____ SUPPLIED INFORMATION

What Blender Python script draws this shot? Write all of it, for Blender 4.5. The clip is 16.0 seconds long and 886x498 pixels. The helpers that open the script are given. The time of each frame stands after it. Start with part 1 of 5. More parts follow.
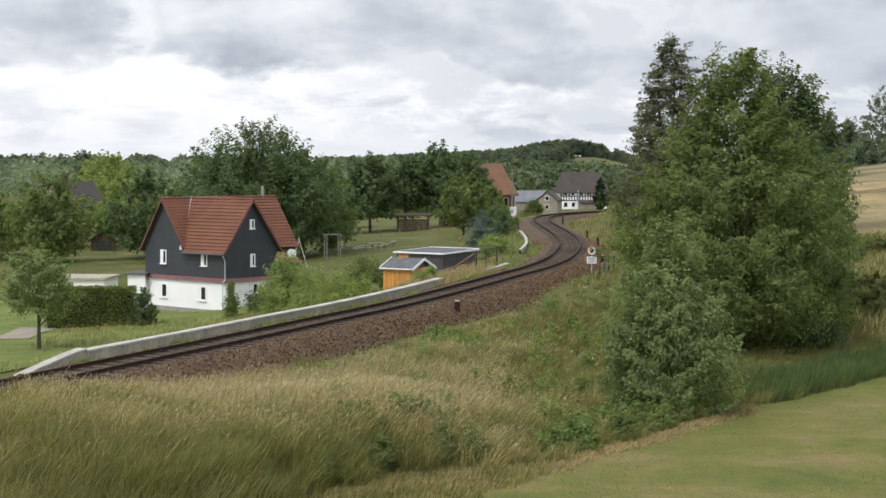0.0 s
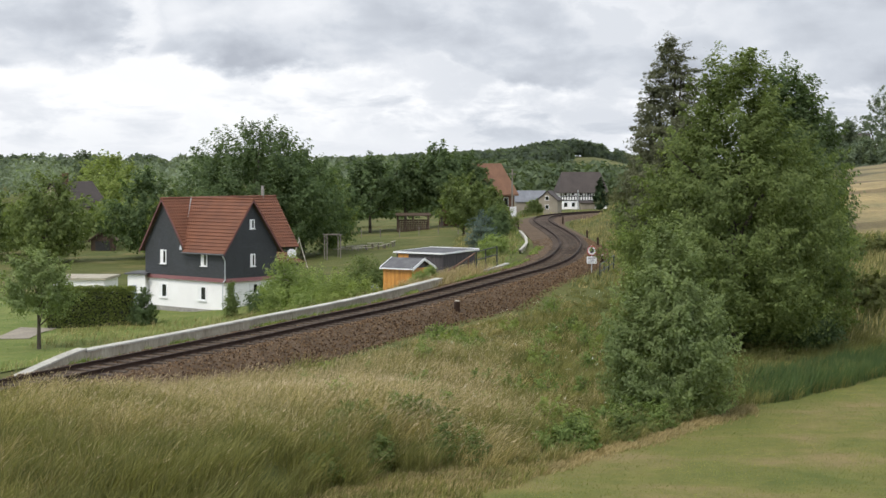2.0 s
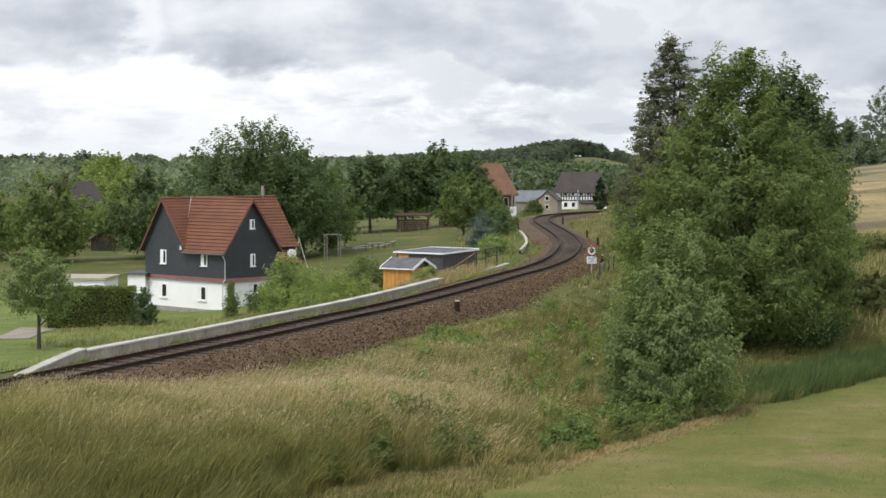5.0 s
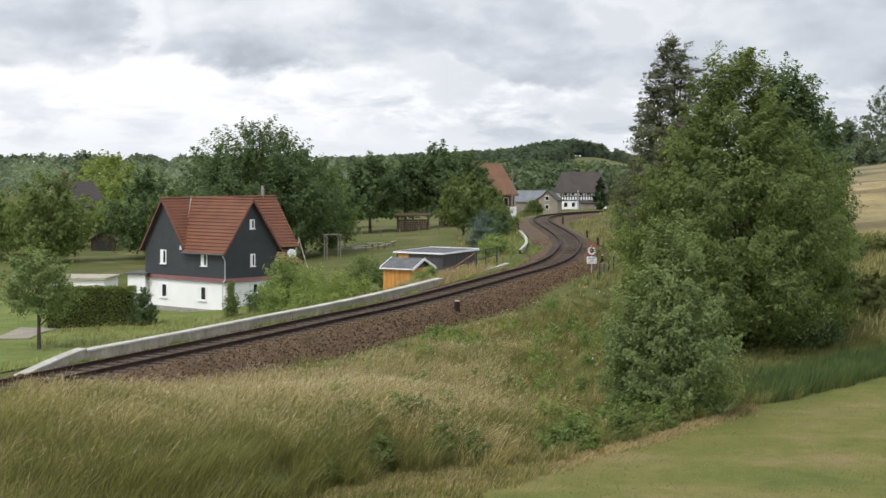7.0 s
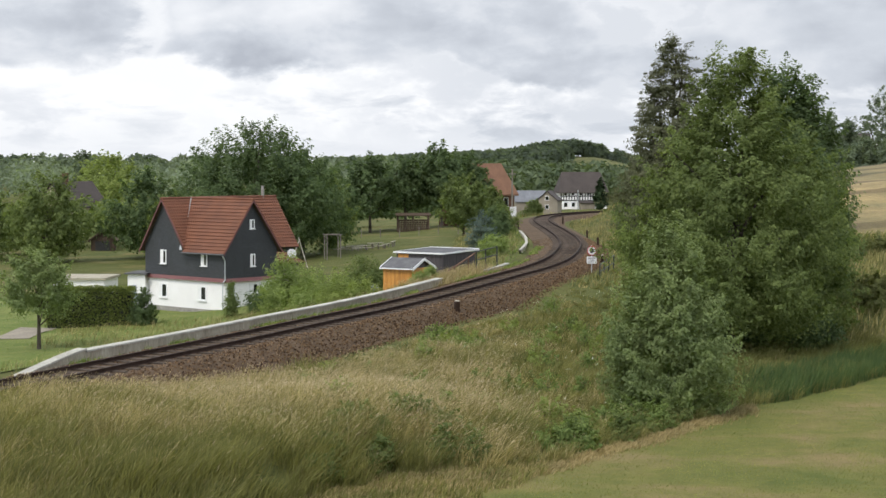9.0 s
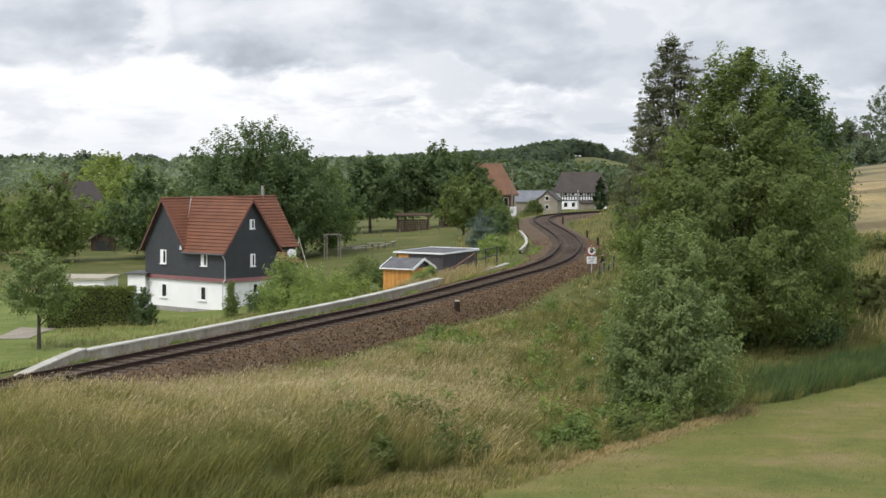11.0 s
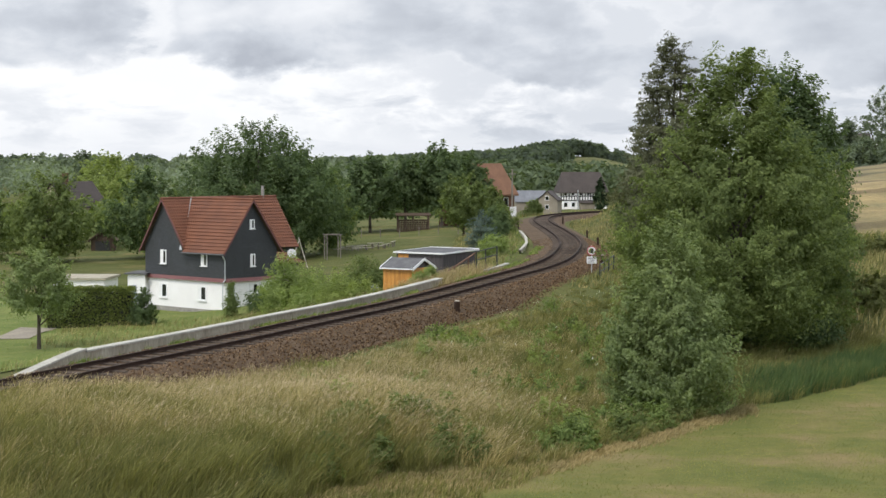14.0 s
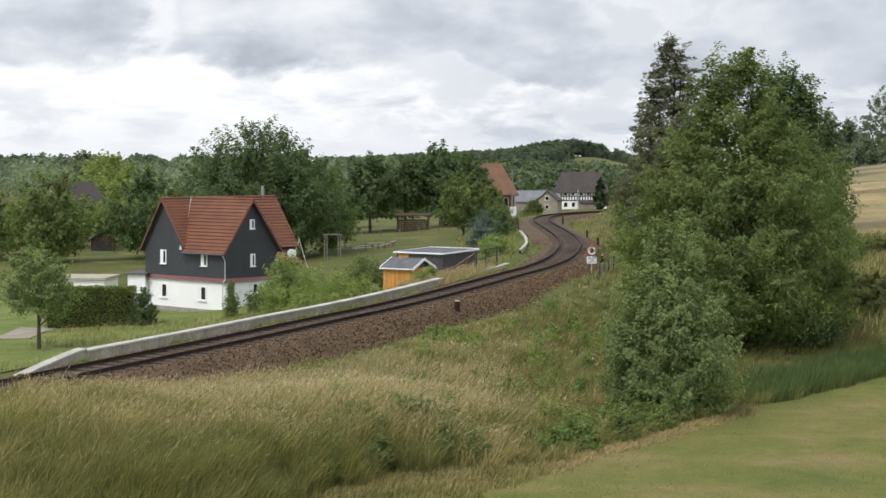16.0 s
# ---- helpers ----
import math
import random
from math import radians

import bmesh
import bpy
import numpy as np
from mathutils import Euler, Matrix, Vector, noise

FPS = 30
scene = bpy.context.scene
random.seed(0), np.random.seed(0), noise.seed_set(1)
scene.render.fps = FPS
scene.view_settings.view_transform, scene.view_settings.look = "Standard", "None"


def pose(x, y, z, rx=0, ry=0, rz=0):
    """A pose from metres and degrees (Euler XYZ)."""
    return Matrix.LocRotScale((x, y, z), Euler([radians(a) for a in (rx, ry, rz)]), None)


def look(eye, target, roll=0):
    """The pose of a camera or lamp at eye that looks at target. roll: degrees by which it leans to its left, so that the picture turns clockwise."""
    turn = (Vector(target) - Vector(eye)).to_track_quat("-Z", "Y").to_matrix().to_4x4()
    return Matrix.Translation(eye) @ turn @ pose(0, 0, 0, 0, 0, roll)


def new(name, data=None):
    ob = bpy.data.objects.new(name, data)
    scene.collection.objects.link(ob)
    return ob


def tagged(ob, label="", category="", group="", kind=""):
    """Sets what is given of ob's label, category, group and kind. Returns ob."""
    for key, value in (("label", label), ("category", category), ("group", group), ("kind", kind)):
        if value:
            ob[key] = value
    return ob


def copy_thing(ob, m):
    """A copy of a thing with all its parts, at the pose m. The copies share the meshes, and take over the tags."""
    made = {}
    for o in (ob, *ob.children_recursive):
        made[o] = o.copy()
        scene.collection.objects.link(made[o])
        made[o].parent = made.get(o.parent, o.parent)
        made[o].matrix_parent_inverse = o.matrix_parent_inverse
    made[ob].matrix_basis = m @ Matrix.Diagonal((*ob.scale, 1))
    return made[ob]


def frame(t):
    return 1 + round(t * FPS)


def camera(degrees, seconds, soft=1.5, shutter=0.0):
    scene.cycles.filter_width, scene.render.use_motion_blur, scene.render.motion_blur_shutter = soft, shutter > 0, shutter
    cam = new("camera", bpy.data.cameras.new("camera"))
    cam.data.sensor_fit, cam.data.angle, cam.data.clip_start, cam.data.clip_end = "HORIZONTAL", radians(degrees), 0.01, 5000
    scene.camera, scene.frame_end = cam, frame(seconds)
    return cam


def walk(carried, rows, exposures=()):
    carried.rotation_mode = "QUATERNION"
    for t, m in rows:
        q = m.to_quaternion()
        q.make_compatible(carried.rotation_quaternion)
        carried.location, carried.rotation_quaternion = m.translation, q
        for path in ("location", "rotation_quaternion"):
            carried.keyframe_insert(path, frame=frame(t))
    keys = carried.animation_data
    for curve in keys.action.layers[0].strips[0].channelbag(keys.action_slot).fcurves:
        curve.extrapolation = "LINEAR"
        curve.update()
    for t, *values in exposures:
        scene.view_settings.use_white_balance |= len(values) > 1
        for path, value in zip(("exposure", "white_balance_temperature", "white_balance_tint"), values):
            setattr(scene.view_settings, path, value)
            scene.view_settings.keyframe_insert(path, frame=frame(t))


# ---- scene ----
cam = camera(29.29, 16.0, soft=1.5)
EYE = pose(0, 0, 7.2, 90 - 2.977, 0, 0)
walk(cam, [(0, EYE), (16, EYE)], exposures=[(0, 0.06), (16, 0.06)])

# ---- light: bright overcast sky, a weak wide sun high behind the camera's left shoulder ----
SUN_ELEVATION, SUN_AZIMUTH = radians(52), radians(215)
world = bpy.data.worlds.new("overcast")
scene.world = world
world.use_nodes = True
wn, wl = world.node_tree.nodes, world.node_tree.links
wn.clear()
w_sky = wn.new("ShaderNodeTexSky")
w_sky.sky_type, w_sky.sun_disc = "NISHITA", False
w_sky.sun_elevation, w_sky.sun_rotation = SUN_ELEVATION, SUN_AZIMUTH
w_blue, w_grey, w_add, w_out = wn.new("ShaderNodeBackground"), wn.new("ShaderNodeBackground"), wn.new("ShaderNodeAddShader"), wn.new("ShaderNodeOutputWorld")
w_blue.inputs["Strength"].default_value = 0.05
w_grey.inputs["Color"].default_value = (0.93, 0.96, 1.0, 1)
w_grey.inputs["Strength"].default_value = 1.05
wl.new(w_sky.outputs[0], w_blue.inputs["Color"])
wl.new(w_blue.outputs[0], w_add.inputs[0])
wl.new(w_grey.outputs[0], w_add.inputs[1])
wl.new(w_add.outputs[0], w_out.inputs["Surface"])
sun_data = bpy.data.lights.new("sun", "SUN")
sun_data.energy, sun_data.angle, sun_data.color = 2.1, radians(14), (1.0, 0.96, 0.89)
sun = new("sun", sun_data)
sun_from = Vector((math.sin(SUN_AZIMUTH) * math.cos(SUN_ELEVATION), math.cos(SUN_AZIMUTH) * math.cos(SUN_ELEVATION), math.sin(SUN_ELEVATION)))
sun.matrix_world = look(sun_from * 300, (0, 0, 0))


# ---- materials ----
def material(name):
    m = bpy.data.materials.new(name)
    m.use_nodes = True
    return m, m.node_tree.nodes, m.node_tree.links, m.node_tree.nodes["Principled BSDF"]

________

TASK GOAL: Looking at the data above, return every line from the one with "for t, *values" down to the one with "scene.view_settings.keyframe_insert(path, frame=frame(t))", exactly and inclusively.

RESULT OF THE TASK:
    for t, *values in exposures:
        scene.view_settings.use_white_balance |= len(values) > 1
        for path, value in zip(("exposure", "white_balance_temperature", "white_balance_tint"), values):
            setattr(scene.view_settings, path, value)
            scene.view_settings.keyframe_insert(path, frame=frame(t))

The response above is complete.